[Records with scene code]
------

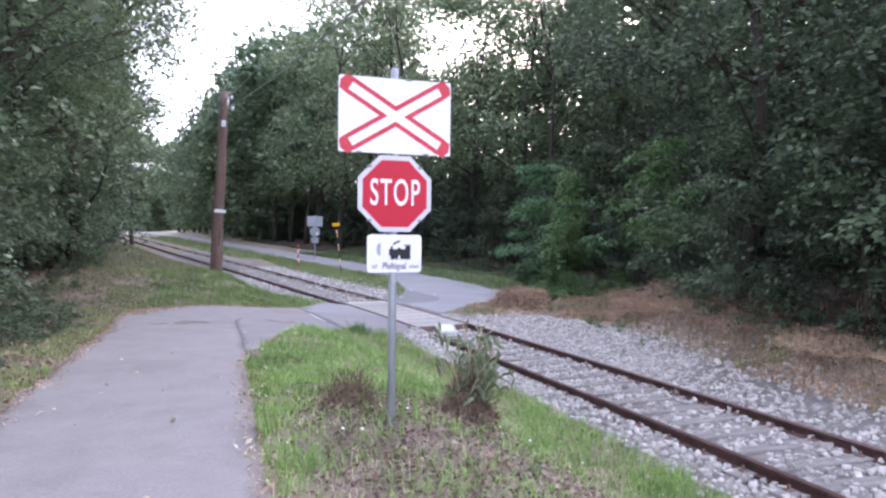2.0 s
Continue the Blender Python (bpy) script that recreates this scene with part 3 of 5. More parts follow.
def crossing_sign(m, label, full=True):
    """Post with a level crossing board, a stop sign and an extra plate. m: foot of the post; the faces look along -y."""
    g = empty("level_crossing_sign", m, label, "road sign", "signs at the crossing")
    bm = bmesh.new()
    tube(bm, [(0, 0.045, -0.5), (0, 0.045, 2.62)], [0.03, 0.03], 16)
    bmesh.ops.create_cone(bm, cap_ends=True, segments=16, radius1=0.032, radius2=0.02, depth=0.02, matrix=Matrix.Translation((0, 0.045, 2.63)))
    part("post", bm, "galv", g)
    face = pose(0, 0, 0, 90, 0, 0)
    z_label, z_stop, z_cross = 1.24, 1.69, 2.27
    bm = bmesh.new()
    round_plate(bm, SIGN["cross_w"], SIGN["cross_h"], 0.003, 0.012)
    board = part("crossing_board", bm, "white", g, "white board with a red outlined diagonal cross")
    board.matrix_local = pose(0, 0, z_cross) @ face
    saltire(board, SIGN["cross_w"], SIGN["cross_h"], 0.0035)
    bm = bmesh.new()
    octagon(bm, SIGN["stop"] / 2 / math.cos(math.pi / 8), 0.0, 0.003)
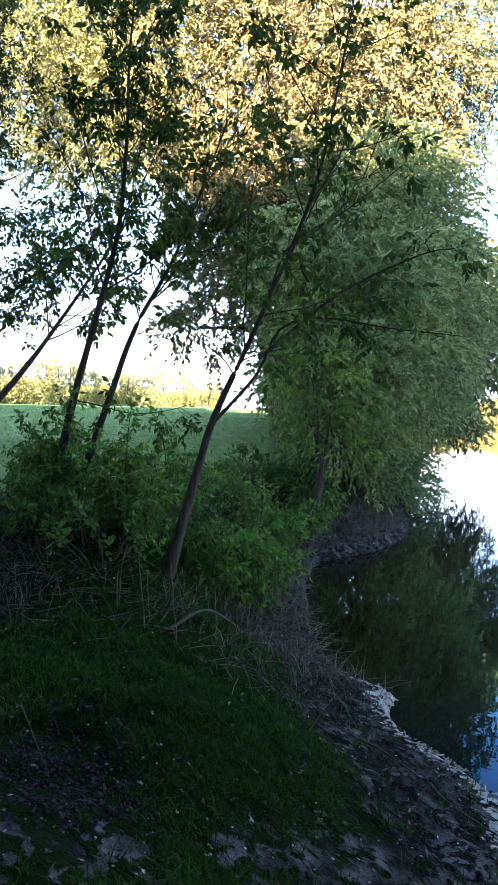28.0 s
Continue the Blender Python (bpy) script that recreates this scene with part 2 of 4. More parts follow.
def water_material():
    m, nodes, links = material("river_water")
    geo = nodes.new("ShaderNodeNewGeometry")
    b, gloss = nodes.new("ShaderNodeBsdfDiffuse"), nodes.new("ShaderNodeBsdfGlossy")
    gloss.inputs["Roughness"].default_value = 0.015
    # brown round the bay stands in for the willow's dark reflection, clear blue beyond
    away = nodes.new("ShaderNodeVectorMath")
    away.operation = "DISTANCE"
    away.inputs[1].default_value = (-3.9, 7.2, 0)
    links.new(geo.outputs["Position"], away.inputs[0])
    reach = nodes.new("ShaderNodeMath")
    reach.operation = "MULTIPLY"
    reach.inputs[1].default_value = 0.1
    links.new(away.outputs["Value"], reach.inputs[0])
    links.new(ramp(nodes, links, reach.outputs[0], [(0.3, (0.016, 0.009, 0.003)), (0.55, (0.001, 0.0045, 0.012))]), b.inputs["Color"])
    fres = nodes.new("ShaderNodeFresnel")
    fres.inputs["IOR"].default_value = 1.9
    # Reflections are tinted and dimmed by view angle in this gloss colour.
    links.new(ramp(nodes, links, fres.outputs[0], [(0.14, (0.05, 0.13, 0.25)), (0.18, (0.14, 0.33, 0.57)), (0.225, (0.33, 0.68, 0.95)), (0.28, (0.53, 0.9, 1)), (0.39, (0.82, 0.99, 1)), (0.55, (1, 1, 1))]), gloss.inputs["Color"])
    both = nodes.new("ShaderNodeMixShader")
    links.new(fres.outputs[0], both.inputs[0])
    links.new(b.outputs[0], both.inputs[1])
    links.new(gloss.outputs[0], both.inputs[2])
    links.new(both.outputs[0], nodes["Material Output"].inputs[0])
    mp = nodes.new("ShaderNodeMapping")
    mp.inputs["Scale"].default_value = (1.0, 1.6, 1)
    links.new(geo.outputs["Position"], mp.inputs[0])
    a, c = noise_of(nodes, links, 2.2, 3, mp.outputs[0]), noise_of(nodes, links, 0.25, 2, mp.outputs[0])
    bp = nodes.new("ShaderNodeBump")
    bp.inputs["Strength"].default_value, bp.inputs["Distance"].default_value = 0.25, 0.006
    links.new(a, bp.inputs["Height"])
    bp2 = nodes.new("ShaderNodeBump")
    bp2.inputs["Strength"].default_value, bp2.inputs["Distance"].default_value = 0.25, 0.03
    links.new(c, bp2.inputs["Height"])
    links.new(bp.outputs[0], bp2.inputs["Normal"])
    for socket in (gloss.inputs["Normal"], fres.inputs["Normal"]):
        links.new(bp2.outputs[0], socket)
    return m


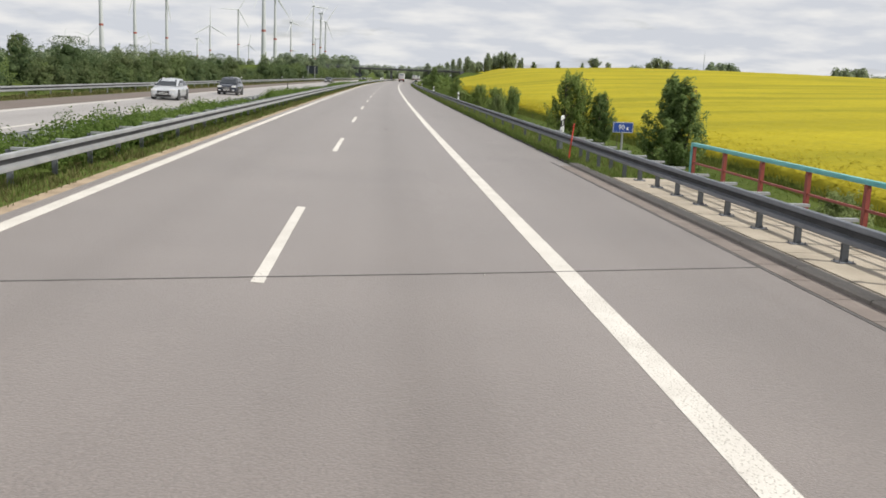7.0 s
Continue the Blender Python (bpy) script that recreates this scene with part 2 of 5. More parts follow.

------

[EXERCISE GOAL] The data above needs to be retyped exactly, with the images left out.

[OUTPUT]
2.0 s
Continue the Blender Python (bpy) script that recreates this scene with part 3 of 5. More parts follow.
def crossing_sign(m, label, full=True):
    """Post with a level crossing board, a stop sign and an extra plate. m: foot of the post; the faces look along -y."""
    g = empty("level_crossing_sign", m, label, "road sign", "signs at the crossing")
    bm = bmesh.new()
    tube(bm, [(0, 0.045, -0.5), (0, 0.045, 2.62)], [0.03, 0.03], 16)
    bmesh.ops.create_cone(bm, cap_ends=True, segments=16, radius1=0.032, radius2=0.02, depth=0.02, matrix=Matrix.Translation((0, 0.045, 2.63)))
    part("post", bm, "galv", g)
    face = pose(0, 0, 0, 90, 0, 0)
    z_label, z_stop, z_cross = 1.24, 1.69, 2.27
    bm = bmesh.new()
    round_plate(bm, SIGN["cross_w"], SIGN["cross_h"], 0.003, 0.012)
    board = part("crossing_board", bm, "white", g, "white board with a red outlined diagonal cross")
    board.matrix_local = pose(0, 0, z_cross) @ face
    saltire(board, SIGN["cross_w"], SIGN["cross_h"], 0.0035)
    bm = bmesh.new()
    octagon(bm, SIGN["stop"] / 2 / math.cos(math.pi / 8), 0.0, 0.003)
28.0 s
Continue the Blender Python (bpy) script that recreates this scene with part 2 of 4. More parts follow.
def water_material():
    m, nodes, links = material("river_water")
    geo = nodes.new("ShaderNodeNewGeometry")
    b, gloss = nodes.new("ShaderNodeBsdfDiffuse"), nodes.new("ShaderNodeBsdfGlossy")
    gloss.inputs["Roughness"].default_value = 0.015
    # brown round the bay stands in for the willow's dark reflection, clear blue beyond
    away = nodes.new("ShaderNodeVectorMath")
    away.operation = "DISTANCE"
    away.inputs[1].default_value = (-3.9, 7.2, 0)
    links.new(geo.outputs["Position"], away.inputs[0])
    reach = nodes.new("ShaderNodeMath")
    reach.operation = "MULTIPLY"
    reach.inputs[1].default_value = 0.1
    links.new(away.outputs["Value"], reach.inputs[0])
    links.new(ramp(nodes, links, reach.outputs[0], [(0.3, (0.016, 0.009, 0.003)), (0.55, (0.001, 0.0045, 0.012))]), b.inputs["Color"])
    fres = nodes.new("ShaderNodeFresnel")
    fres.inputs["IOR"].default_value = 1.9
    # Reflections are tinted and dimmed by view angle in this gloss colour.
    links.new(ramp(nodes, links, fres.outputs[0], [(0.14, (0.05, 0.13, 0.25)), (0.18, (0.14, 0.33, 0.57)), (0.225, (0.33, 0.68, 0.95)), (0.28, (0.53, 0.9, 1)), (0.39, (0.82, 0.99, 1)), (0.55, (1, 1, 1))]), gloss.inputs["Color"])
    both = nodes.new("ShaderNodeMixShader")
    links.new(fres.outputs[0], both.inputs[0])
    links.new(b.outputs[0], both.inputs[1])
    links.new(gloss.outputs[0], both.inputs[2])
    links.new(both.outputs[0], nodes["Material Output"].inputs[0])
    mp = nodes.new("ShaderNodeMapping")
    mp.inputs["Scale"].default_value = (1.0, 1.6, 1)
    links.new(geo.outputs["Position"], mp.inputs[0])
    a, c = noise_of(nodes, links, 2.2, 3, mp.outputs[0]), noise_of(nodes, links, 0.25, 2, mp.outputs[0])
    bp = nodes.new("ShaderNodeBump")
    bp.inputs["Strength"].default_value, bp.inputs["Distance"].default_value = 0.25, 0.006
    links.new(a, bp.inputs["Height"])
    bp2 = nodes.new("ShaderNodeBump")
    bp2.inputs["Strength"].default_value, bp2.inputs["Distance"].default_value = 0.25, 0.03
    links.new(c, bp2.inputs["Height"])
    links.new(bp.outputs[0], bp2.inputs["Normal"])
    for socket in (gloss.inputs["Normal"], fres.inputs["Normal"]):
        links.new(bp2.outputs[0], socket)
    return m


7.0 s
Continue the Blender Python (bpy) script that recreates this scene with part 2 of 5. More parts follow.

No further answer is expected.